RIS ID
118350
Abstract
The applications of high-strength steel (HSS) products to civil engineering structures have been limited by elastic local buckling, by the perceived lack of ductility, and by the perceived difficulties of welding such steels. Against this background, the authors have recently proposed a new hybrid column (i.e. High Strength Steel Plate-Concrete Filled FRP Tube or HSSP-CFFT) consisting of an outer FRP tube, a concrete in-fill and a number of encased high-strength steel plates that are connected to each other by bolted angle brackets at discrete elevations. The new column offers an ideal opportunity for the use of HSS plates in construction, with their high yield stresses being fully utilized and without welding (and therefore without welding residual stresses).

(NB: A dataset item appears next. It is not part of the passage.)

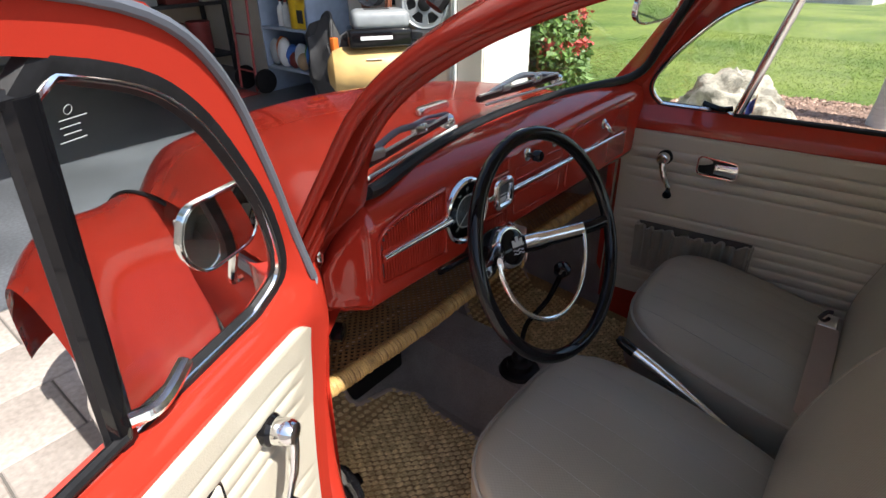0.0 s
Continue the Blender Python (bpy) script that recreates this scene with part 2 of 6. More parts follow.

In this paper, the rationale for the new column form together with its expected advantages is first explained. Results from a series of axial compression tests are then presented to confirm some of the expected advantages. The results demonstrated that the concrete in the tested specimens was very effectively confined, and that buckling of the steel plates was prevented by the encasing concrete up to and beyond the rupture of the FRP tubes, leading to full structural utilization of the construction materials and very ductile column responses.
Grant Number
ARC/DE140101349
Publication Details
Yu, T., Teh, L. H. & Hadi, M. N. S. (2015). Axial compression tests on hybrid FRP-steel-concrete columns with high-strength steel plates. In D. Fernando, J. Teng & J. L. Torero (Eds.), Proceedings of the Second International Conference on Performance-based and Life-cycle Structural Engineering (PLSE 2015) (pp. 443-448). Brisbane, Australia: University of Queensland.